Ah-ha, il ne faut pas s'arrêter là... « A » et non plus « À A », B et non plus Le B, C au lieu de Chez C (arrêtez-moi tout de suite, voire immédiatement). Mettons que j'ouvre un (ou une ?) boulom (« boulange-ouskon-mange »), la Sarl À l'Émoticon blanc. O suffirait, non ? Une lettre de très belle eau, ne pouvant être confondue avec un zéro. Z pour Au Signe de Zorro (sans doute à conditions de verser des droits à la Johnston McCulley Foundation).
Ce qui est sûr, c'est qu'avant que le bouiboui pas chérot du coin de la rue adopte la fameuse tendance et ne fasse pas grimper ses prix du jambon-beurre ou du menu entrée-plat du jour-dessert ou fromage à moins-plus dix euros, dès que j'apercevrai une telle enseigne, je passerai mon chemin. Pas envie d'une addition salée pour un trois-fois rein péteux à croquer en compagnie de prout-prout-ma-chère déguisés en geeks ou modeuses.  
Aux Dames de France (ex-grand magasin de fringues et autres) a disparu, Le Grand Bon Marché (devenu le très mal nommé mais toujours si « bien » fréquenté) a subsisté. Quelques autres homonymes aussi.
Quant à la suppression similaire la plus répandue, à mon humble avis, elle remonte à l'utilmus sæculum. De Spar, abréviation, (ou acronyme ? J'hésite) de Door Eendrachtig Samenwerken Profiteren Allen Reglmatig, coopérative épicière mode rémoise, fut fondée en 1932 et devint Spar dès 1940. Avant d'être revendue et renommée Au Mini-Profit ? Et Elf Aux Bons Carbus pas chers ? Plus cela change...

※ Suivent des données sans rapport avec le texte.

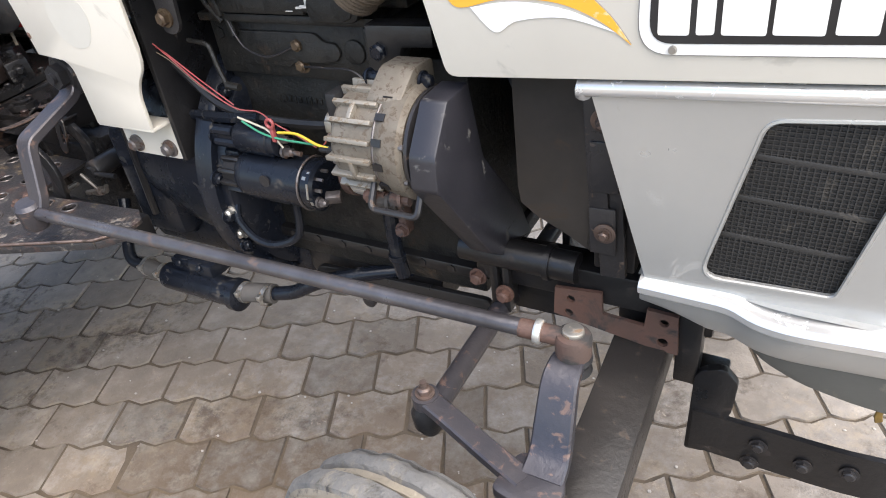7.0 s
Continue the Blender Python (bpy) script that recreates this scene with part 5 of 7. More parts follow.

Je ne sais plus quel grand créateur de caractères américain débuta dessinateur d'étiquettes de prix dans un supermarché... Il fut un temps où les peintres en lettres d'enseignes étaient rétribués au caractère réalisé, à la pige... Le lettreur, même littérateur lettriste inspiré, gagnait peu. Là, cela deviendrait plutôt l'inverse. Pour faire court, il faut un directeur artistique, un concepteur-rédacteur, un directeur de la typographie, et le plus souvent, un sous-traitant indépendant, lui payé au lance-pierre, pour interpréter les briefs et exécuter au final. Tout cela pour ça... Faut se presser l'agrume pour accoucher d'un Citron (l'enseigne de Simon Porte Jacquemus et Ramon Mac-Crohon au premier étage des Galeries Lafayette des Champs ; noms à rallonge, courte appellation, et prix coton pour une soupe au pistou).
Bientôt, Alpha (ou plutôt Alf), resto-concept ne servant qu'une déclinaison démultipliée de pâtes alphabet ? Avec mini-semi de lettres au Carambar pour dessert ? Gare à l'addition... Moins t'en as au-dessus du porche et dans l'assiette, plus tu casques.
Alors que... À Clichy-la-Garenne, un Au Chameau savoyard. Couscous ou fondue, boulaouane ou fendant, j'y vais. Mais Jygo, sans agneau, je fuis.